What’s the Point?

By Swami Prajñananda

Looking at all the suffering in the world, you may question, what is the point of all this?  Life can be so hard.  If you have had these thoughts, you are not alone; they are age-old.  While the world is in crisis right now, it is not the first time and it will not be the last.

You can see this in the Bhagavadgita, an ancient yogic scripture.  Arjuna, a warrior, is poised at the brink of a world war.  With his world on the verge of mass destruction, Arjuna is questioning his part in it.  Krishna, his charioteer and an incarnation of God, gives Arjuna yoga’s teachings.  Krishna explains to Arjuna that you experience both pain and pleasure.  Yet, these experiences come and go, they are not permanent.  In our current time, with a situation that feels like it can last forever, Krishna’s teachings are important to remember.

Yet beyond his teachings on impermanence, Krishna shares the priceless gem of knowledge with Arjuna, the purpose of a human life.  An eternal reality exists within us all, beyond the reach of pleasure and pain.  This eternal reality is your own Self.  It is not born and it does not die.  It does not age and it does not get sick.

Even when your body undergoes changes, your own Self is untouched.  Like an orange that falls from a tree, while the outside may get bruised, the nectar of the fruit is unaffected.  If that same orange was washed and the outside perfumed, the nectar inside would still be unchanged.  Similarly, your own Self is absolutely free from external influence, whether they are painful or pleasurable.

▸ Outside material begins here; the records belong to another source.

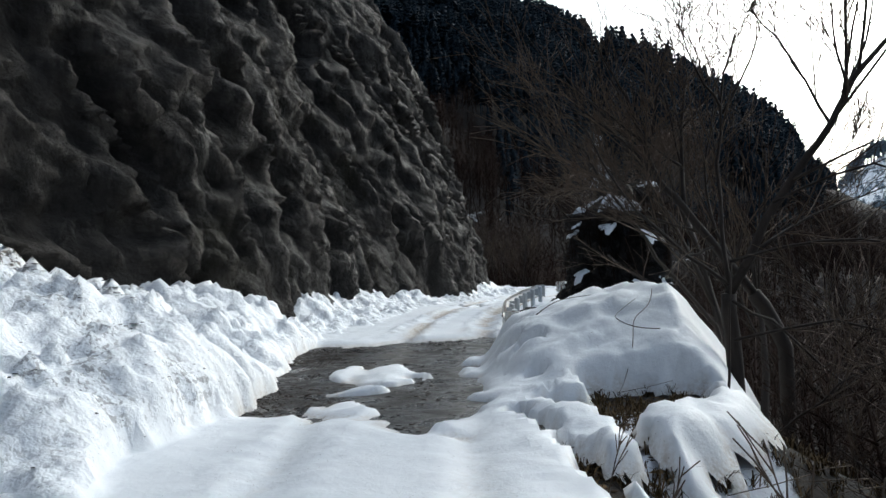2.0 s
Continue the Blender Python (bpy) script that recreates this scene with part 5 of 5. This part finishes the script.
def off_roader(paint, roof_paint, spare, rack, label):
    """A boxy long-wheelbase off-road estate car that faces +y, standing at its origin."""
    car = new("off_road_car")
    tagged(car, label, "car", group="convoy cars")
    P = lambda name, bm, mat, lab="", par=None, sm=False: part(name, bm, mat, par or car, lab, sm)
    P("body", loft_bm([(-2.08, 0.80, 0.83, 0.58, 1.28, 0.03), (-2.02, 0.84, 0.87, 0.55, 1.30, 0.03), (0.62, 0.85, 0.88, 0.55, 1.30, 0.03), (0.78, 0.85, 0.85, 0.55, 1.27, 0.05), (2.02, 0.83, 0.80, 0.56, 1.20, 0.05), (2.10, 0.78, 0.76, 0.60, 1.14, 0.05)]), paint)
    P("cabin", loft_bm([(-2.07, 0.855, 0.775, 1.30, 1.93, 0.05), (-2.0, 0.865, 0.785, 1.30, 1.95, 0.05), (0.30, 0.865, 0.785, 1.30, 1.95, 0.05), (0.72, 0.86, 0.80, 1.29, 1.31, 0.01)]), paint)
    roof = P("roof", loft_bm([(-2.10, 0.80, 0.74, 1.94, 2.0, 0.03), (-2.04, 0.815, 0.75, 1.93, 2.03, 0.05), (0.28, 0.815, 0.75, 1.93, 2.03, 0.05), (0.36, 0.80, 0.74, 1.93, 1.99, 0.03)]), roof_paint)
    for s in (-1, 1):
        P("gutter", box_bm(s * 0.80, s * 0.835, -2.08, 0.34, 1.915, 1.94, 0.006), roof_paint, "", roof)
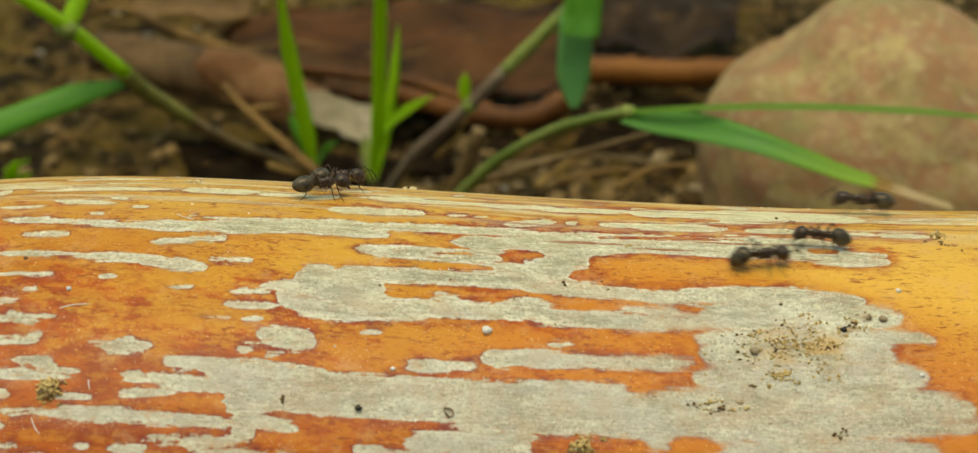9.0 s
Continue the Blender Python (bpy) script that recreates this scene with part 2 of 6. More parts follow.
    wood = k.mix(k.math("MULTIPLY", blotch, 0.3), wood, (0.47, 0.38, 0.25))
    rest = k.math("MULTIPLY", k.ramp(k.noise(half, 1.0, 5, 0.7), 0.57, 0.64), k.math("SUBTRACT", 1.0, k.ramp(edge, 0.3, 0.9)))
    wood = k.mix(k.math("MULTIPLY", rest, 0.5), wood, (0.52, 0.26, 0.11))
    su, ss_ = STAIN
    far = k.math("ADD", k.math("POWER", k.math("DIVIDE", k.math("ABSOLUTE", k.math("SUBTRACT", sep.outputs[0], su)), 4.2), 2.0), k.math("POWER", k.math("DIVIDE", k.math("ABSOLUTE", k.math("SUBTRACT", sep.outputs[1], ss_)), 1.6), 2.0))
    resin = k.math("MULTIPLY", k.ramp(far, 1.3, 0.1), k.ramp(k.noise(half, 0.7, 4, 0.6), 0.40, 0.60))
    wood = k.mix(k.math("MULTIPLY", resin, 0.7), wood, (0.58, 0.36, 0.13))
    k.put(k.b.inputs["Roughness"], k.math("ADD", k.math("MULTIPLY", grey, 0.36), k.math("ADD", 0.36, k.math("MULTIPLY", k.noise(uv, 1.5), 0.16))))
    h = k.math("ADD", k.math("MULTIPLY", grey, -0.35), k.math("MULTIPLY", k.math("MULTIPLY", grain, grey), 0.5))
    h = k.math("ADD", h, k.math("MULTIPLY", k.noise(long, 0.9, 4), 0.3))
    k.bump(h, 0.8, 0.22)
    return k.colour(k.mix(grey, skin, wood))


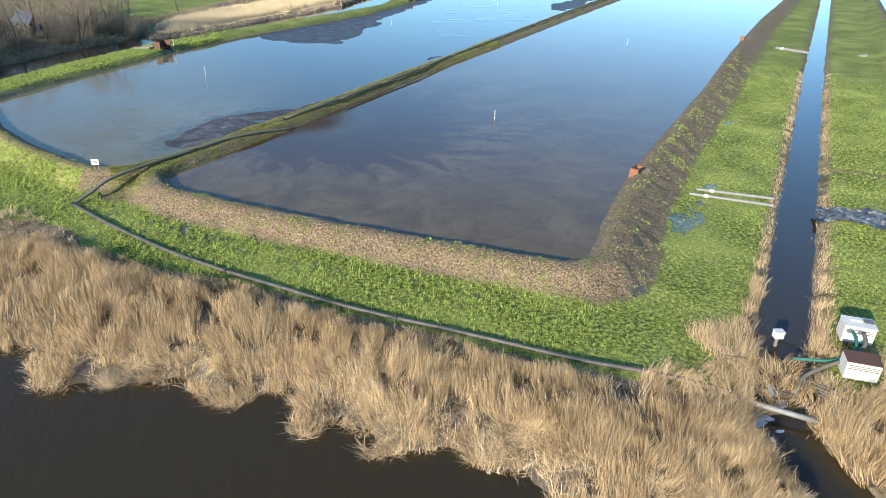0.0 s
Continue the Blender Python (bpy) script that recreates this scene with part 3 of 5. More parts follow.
def strands(name, x, y, z, height, width, lean_x, lean_y, mat, label, category, droop=0.25):
    """Upright bent blades, one island each, joined as one growth."""
    n = len(x)
    ang = rng.uniform(0, math.tau, n)
    cx, cy = np.cos(ang) * width / 2, np.sin(ang) * width / 2
    mid, top = 0.55, 1.0
    V = np.zeros((n, 5, 3))
    flat = np.sqrt(np.clip(1 - (lean_x ** 2 + lean_y ** 2), 0.03, 1))
    for k, (s, w) in enumerate(((0, -1), (0, 1), (mid, -0.8), (mid, 0.8), (top, 0))):
        bend = s + droop * s * s
        V[:, k, 0] = x + cx * w + lean_x * height * bend
        V[:, k, 1] = y + cy * w + lean_y * height * bend
        V[:, k, 2] = z + height * s * flat * (1 - 0.12 * s * s)
    F = np.array([[0, 1, 3], [0, 3, 2], [2, 3, 4]])[None] + (np.arange(n) * 5)[:, None, None]
    me = bulk_mesh(name, V.reshape(-1, 3), F.reshape(-1, 3))
    me.materials.append(mat)
    return tagged(new(name, me), label, category, kind="stuff")


# reed belt along the lake
def reed_belt():
    spots = [scatter(-40, 10, -17, 30, 380), scatter(8, 52, -60, -8, 190), scatter(-64, -38, 5, 26, 260)]
    x, y = np.concatenate([s[0] for s in spots]), np.concatenate([s[1] for s in spots])
    n = len(x)
    keep = grid_noise(x, y, 0.62, 46) + 0.7 * grid_noise(x, y, 0.27, 47) > rng.uniform(-0.9, 0.6, n) - 1.1 * grid_noise(x, y, 1.3, 49)
    x, y = x[keep], y[keep]
    n1, n2 = grid_noise(x, y, 3.1, 1), grid_noise(x, y, 1.7, 41)
    sh = depth_in(x, y, LAND_MAIN) + 0.7 * n1 + 0.45 * n2
    away = -np.maximum(depth_in(x, y, POND_A_EDGE), np.maximum(depth_in(x, y, POND_B_EDGE), depth_in(x, y, POND_C_EDGE)))
    rim = pipe_y(x) - 1.5 - 5.0 * np.clip((-22 - x) / 15, 0, 1) + 0.5 * n2
    limit = np.where(x < 9, np.where((y < rim) & (x > -38), 5, np.where(x < -37, 13.0, 99)), np.where(y < -8, 12.5, 99)) + 0.5 * n2
    dd = line_distance(x, y, DITCH)
    keep = (sh > -0.9) & (away > limit) & (sh < 14) & (dd > 2.0 + 0.7 * n2) & (grid_noise(x, y, 2.2, 42) > -0.9)
    keep &= rng.rand(len(x)) < 0.75 + 0.25 * step(sh, 0, 3)
    x, y, sh, n2, rim = x[keep], y[keep], sh[keep], n2[keep], rim[keep]
    z = np.maximum(ground_height(x, y), WATER - 0.2)
    edge = 1 - step(sh, 1.0, 3.6 + 1.2 * n2)
    a = grid_noise(x, y, 2.0, 43) * math.pi * 1.3 + 4.0 + rng.normal(0, 0.7, len(x))
    lodge = 0.10 + 0.55 * np.maximum(edge, 0.35) * step(grid_noise(x, y, 1.5, 44), -0.3, 0.5)
    lx = np.cos(a) * lodge + rng.normal(0, 0.14, len(x))
    ly = np.sin(a) * lodge + rng.normal(0, 0.14, len(x))
    h = (1.75 + 0.3 * grid_noise(x, y, 4.0, 45) + 0.28 * grid_noise(x, y, 0.9, 48)) * rng.uniform(0.6, 1.12, len(x)) * (1 - 0.35 * edge) * np.where(x < 9, 0.5 + 0.5 * step(rim - y, 0.0, 3.5), 1.0)
    strands("reed_belt", x, y, z, h, rng.uniform(0.010, 0.024, len(x)), lx, ly, REED, "dense belt of dead straw-coloured reeds on the lake shore", "reeds")
    # bleached, broken stems at the rim
    pick = (edge > 0.4) & (rng.rand(len(x)) < 0.30)
    a2 = rng.uniform(0, math.tau, pick.sum())
    strands("broken_reeds", x[pick], y[pick], z[pick] + 0.1, h[pick] * 0.9, np.full(pick.sum(), 0.028), np.cos(a2) * 0.85, np.sin(a2) * 0.85, REED_PALE,
            "bleached broken reeds lodged at the water's rim", "reeds", 0.1)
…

The heart of yoga’s teachings is that you are that eternal reality.  The problem is: you don’t know it yet.  You get caught in the idea that you are your body or that you are your mind.  It’s like dressing your dog up as a shark.  Even though the outer covering is a shark, your dog is still a dog.  It is the same for you, even though your outer covering is your body and mind, you are not your body nor your mind.  You are the one who has a body and who has a mind.  You are the Self.  To discover this truth for yourself, you must look inward.

Swami Muktananda explains:

“Inside, there is great divinity.  Just as a person absorbed in deep sleep doesn’t experience pleasure or pain, only great peace, so one who is absorbed in meditation does not experience the pleasures or pain of the outer world.  He experiences only the bliss of heaven.”

This is Muktananda’s promise to you, that you will experience the bliss of heaven no matter your external circumstances.  He tells you how you attain this: by becoming “absorbed in meditation.”  This means that you turn your attention inward.  Instead of focusing on the external world, you focus on your own divinity.  Yet, while your focus is inward, you still participate in the world.

Can you act in the world without getting caught up in its ups and downs?  If you had asked me this question before yoga, I would have said no, that it was not possible.  Now, not only do I know it is possible, I experience this inner steadiness.  This is your future, and even more.  Yoga’s promise is not only that you will experience inner steadiness, but you will abide in your own Divinity.  You are that eternal reality.  To live in this knowing, do more yoga.